Why do we even have a deer season, you might ask? Well, we (as in mankind) have eliminated the deer's natural predators (including harsh winters thanks to global warming) and have created an environment, particularly in the agricultural part of the state, where food is plentiful. So deer herd numbers are unnaturally inflated...hugely unnaturally inflated, but nowhere near where the DNR seems to think that they are. My fear is that one of these years, there just won't be any deer around anywhere, while the DNR scratches their ass and wonders what happened. And to me it just seems wrong to manage the animals in such a way where their average life expectency is 1.5 years. 1.5 years!
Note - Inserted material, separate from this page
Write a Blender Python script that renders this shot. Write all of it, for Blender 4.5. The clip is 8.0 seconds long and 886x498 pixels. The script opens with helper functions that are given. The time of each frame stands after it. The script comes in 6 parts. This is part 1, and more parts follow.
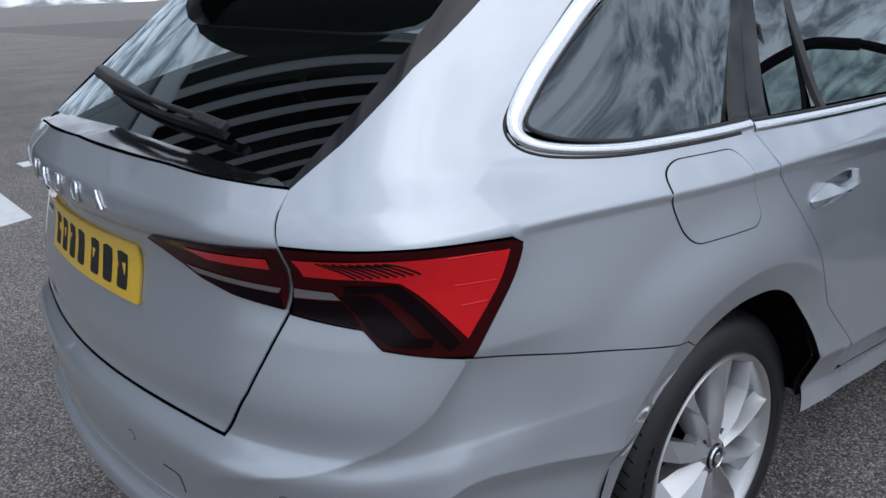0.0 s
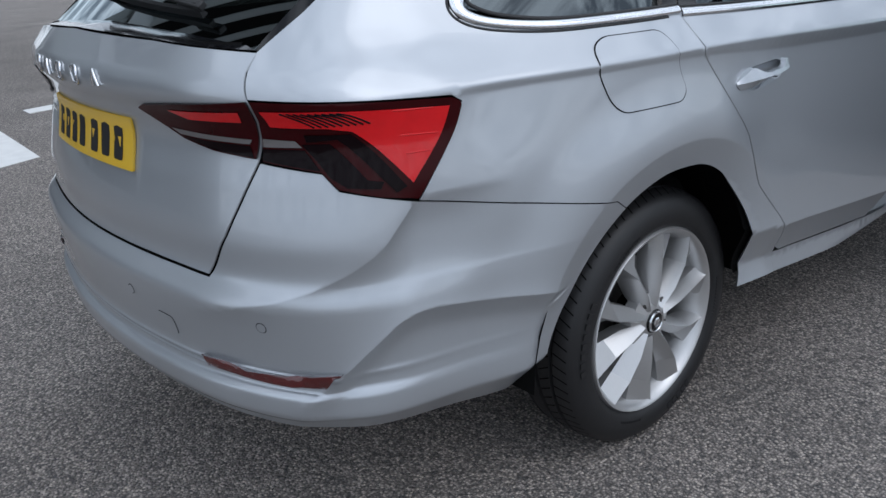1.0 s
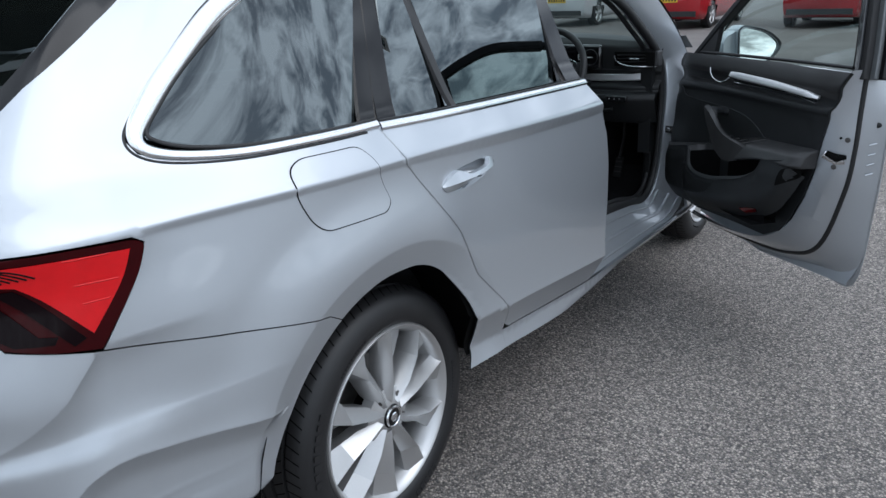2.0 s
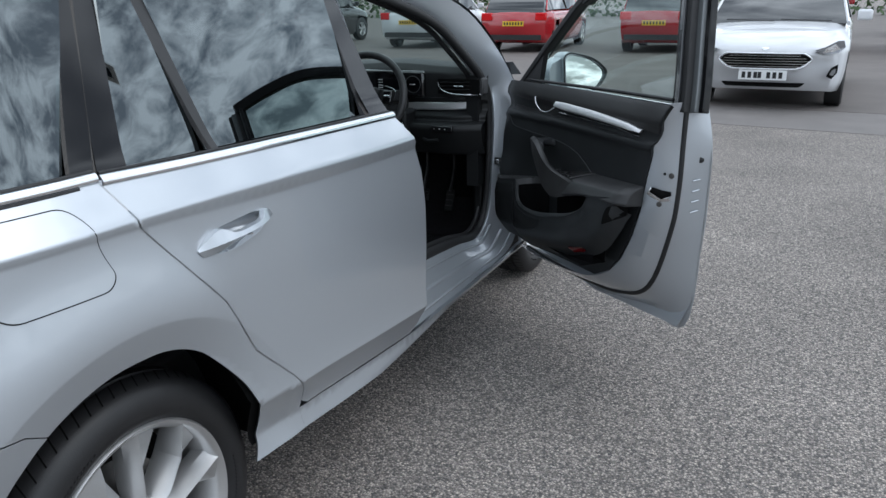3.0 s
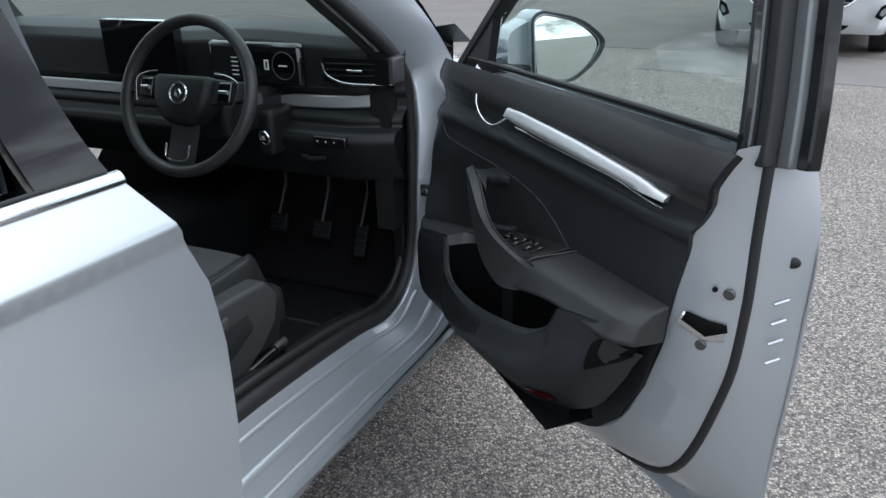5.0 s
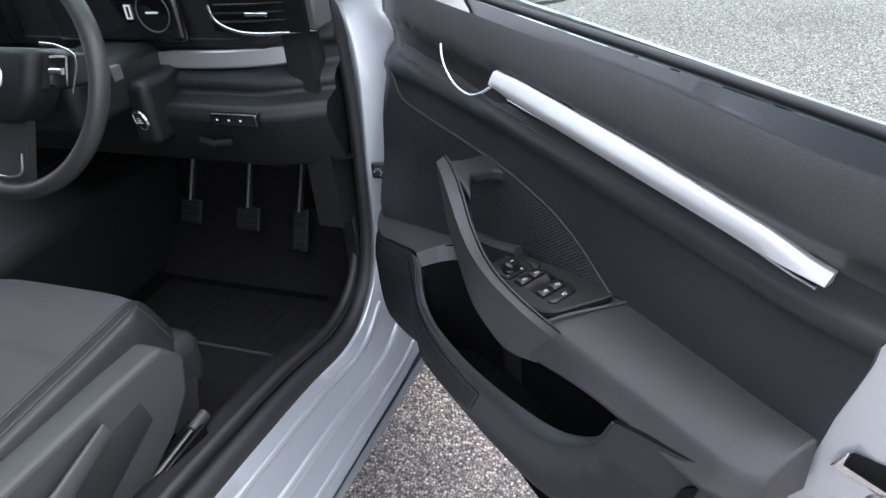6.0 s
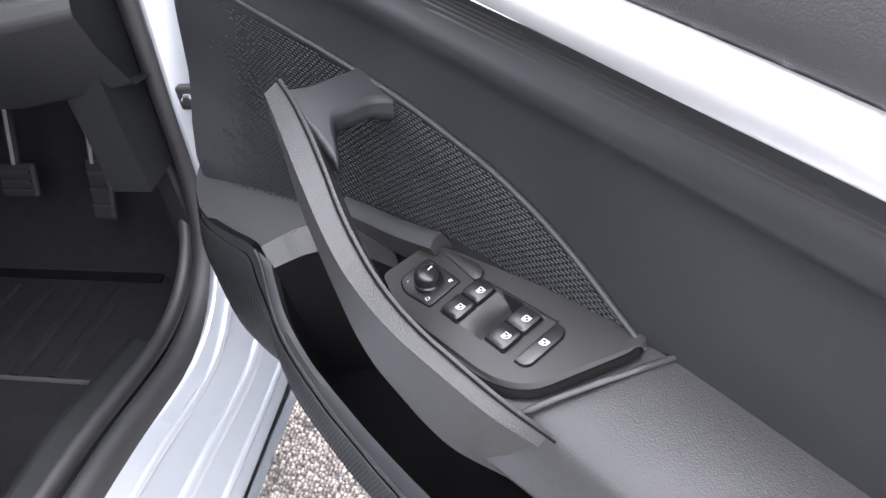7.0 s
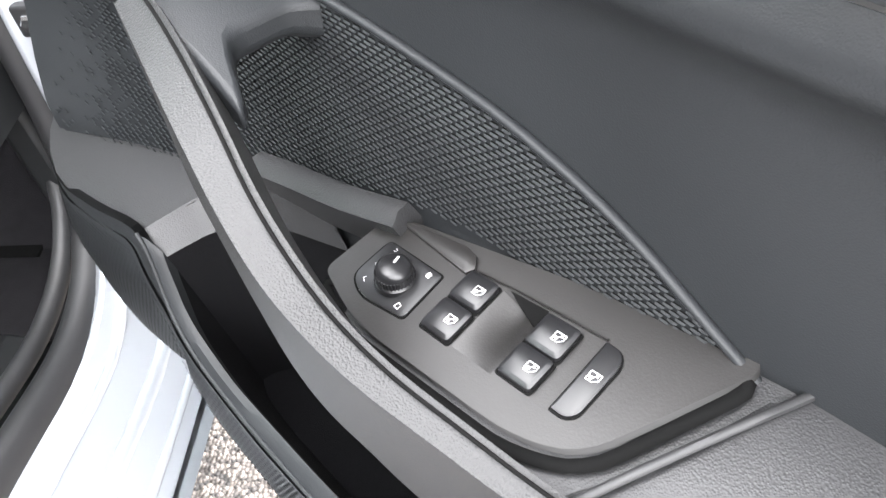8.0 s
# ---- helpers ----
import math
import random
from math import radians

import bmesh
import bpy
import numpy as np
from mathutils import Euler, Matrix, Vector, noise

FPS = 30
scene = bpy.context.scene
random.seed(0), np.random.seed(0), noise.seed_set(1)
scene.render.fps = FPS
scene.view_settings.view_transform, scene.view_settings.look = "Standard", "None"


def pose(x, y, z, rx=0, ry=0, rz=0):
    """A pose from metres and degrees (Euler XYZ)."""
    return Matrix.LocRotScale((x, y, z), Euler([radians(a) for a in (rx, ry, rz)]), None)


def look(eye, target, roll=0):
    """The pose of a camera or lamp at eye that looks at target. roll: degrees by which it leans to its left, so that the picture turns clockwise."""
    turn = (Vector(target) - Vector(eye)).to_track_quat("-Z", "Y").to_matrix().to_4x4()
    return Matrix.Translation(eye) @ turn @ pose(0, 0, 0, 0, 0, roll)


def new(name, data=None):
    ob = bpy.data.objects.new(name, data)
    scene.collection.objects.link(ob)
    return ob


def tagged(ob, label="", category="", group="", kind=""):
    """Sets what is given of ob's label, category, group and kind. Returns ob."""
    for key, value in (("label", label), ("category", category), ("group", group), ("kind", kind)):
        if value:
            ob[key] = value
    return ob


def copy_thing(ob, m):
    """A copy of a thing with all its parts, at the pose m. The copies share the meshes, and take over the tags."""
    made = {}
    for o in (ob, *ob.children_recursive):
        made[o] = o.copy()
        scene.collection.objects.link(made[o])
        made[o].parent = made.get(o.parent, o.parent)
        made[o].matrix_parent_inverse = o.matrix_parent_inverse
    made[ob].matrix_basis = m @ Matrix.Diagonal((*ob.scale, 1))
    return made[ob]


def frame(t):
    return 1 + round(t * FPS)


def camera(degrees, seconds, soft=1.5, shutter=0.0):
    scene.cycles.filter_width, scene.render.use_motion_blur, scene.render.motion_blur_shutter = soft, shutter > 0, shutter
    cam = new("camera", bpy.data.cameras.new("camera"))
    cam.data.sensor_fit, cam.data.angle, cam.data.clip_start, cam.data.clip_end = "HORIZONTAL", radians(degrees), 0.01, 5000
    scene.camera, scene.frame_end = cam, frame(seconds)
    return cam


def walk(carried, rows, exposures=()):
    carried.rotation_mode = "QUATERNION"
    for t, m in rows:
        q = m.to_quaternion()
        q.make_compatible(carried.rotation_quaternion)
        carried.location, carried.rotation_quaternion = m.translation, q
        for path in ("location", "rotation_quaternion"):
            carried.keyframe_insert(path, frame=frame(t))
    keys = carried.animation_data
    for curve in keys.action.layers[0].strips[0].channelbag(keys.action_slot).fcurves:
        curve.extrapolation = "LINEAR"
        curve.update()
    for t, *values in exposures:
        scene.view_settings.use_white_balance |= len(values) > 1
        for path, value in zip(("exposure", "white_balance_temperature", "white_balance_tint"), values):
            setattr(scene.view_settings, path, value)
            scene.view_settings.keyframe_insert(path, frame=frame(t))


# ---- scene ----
cam = camera(60.0, 8.0)
PATH = [
    (0, (1.577, -1.421, 1.357), (0.13, -0.201, 0.713), -2.5),
    (0.5, (1.753, -1.475, 1.274), (0.291, -0.308, 0.564), -2.8),
    (1, (1.823, -1.505, 1.243), (0.386, -0.327, 0.503), -3.3),
    (1.5, (1.87, -1.457, 1.301), (0.552, -0.128, 0.598), -3.3),
    (2, (1.936, -1.331, 1.386), (0.85, 0.21, 0.719), -2.5),
    (2.2, (1.944, -1.261, 1.401), (0.947, 0.342, 0.74), -2.1),
    (3.3, (1.915, -0.751, 1.369), (1.15, 0.986, 0.74), -0.9),
    (3.5, (1.904, -0.591, 1.369), (1.143, 1.146, 0.734), -0.9),
    (4, (1.828, -0.3, 1.352), (1.054, 1.422, 0.691), -0.8),
    (4.5, (1.729, 0.034, 1.355), (0.936, 1.732, 0.656), -0.9),
    (4.7, (1.705, 0.161, 1.341), (0.912, 1.849, 0.619), -0.9),
    (5.8, (1.483, 0.783, 1.346), (0.772, 2.361, 0.345), -5.7),
    (6, (1.426, 0.875, 1.325), (0.763, 2.442, 0.274), -6.1),
    (6.5, (1.335, 1.104, 1.244), (0.817, 2.619, 0.046), -7.4),
    (7, (1.286, 1.319, 1.144), (0.908, 2.753, -0.198), -8.6),
    (7.5, (1.243, 1.433, 1.081), (0.988, 2.78, -0.376), -9.0),
    (8, (1.228, 1.471, 1.043), (1.044, 2.771, -0.466), -7.9),
]
EXPOSURES = [(0.0, -0.24, 5950, 14), (0.5, -0.2, 6000, 14), (1.0, -0.15, 6000, 13), (1.6, 0.15, 5950, 11), (2.2, 0.2, 6000, 11), (3.3, 0.35, 6100, 10), (4.7, 0.6, 6150, 10), (5.8, 1.65, 6300, 16), (6.5, 2.65, 6450, 20), (7.2, 3.42, 6800, 20), (8.0, 3.85, 7000, 16)]
walk(cam, [(t, look(eye, target, roll)) for t, eye, target, roll in PATH], EXPOSURES)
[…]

I don't know where I'm going with all of this but it feels good to get it off of my chest. Tonight Carol and I will load up the truck, drive out to the cabin, eat well, have fun with our friends and my father, and tomorrow I'll go sit in a tree for a while and watch the squirrels and birds, and in all likelyhood will not see a deer, let alone shoot one. I'm just not that committed to bagging a deer. I'm more committed to staying warm and spending time with people who are important to me. I guess that's why I still do it. I suppose I could outsource this to Sanjiv...
If you're going hunting, good luck to you and your crew. If you're not, be careful out there...there's a lot of nuts in the woods and bullets flying around.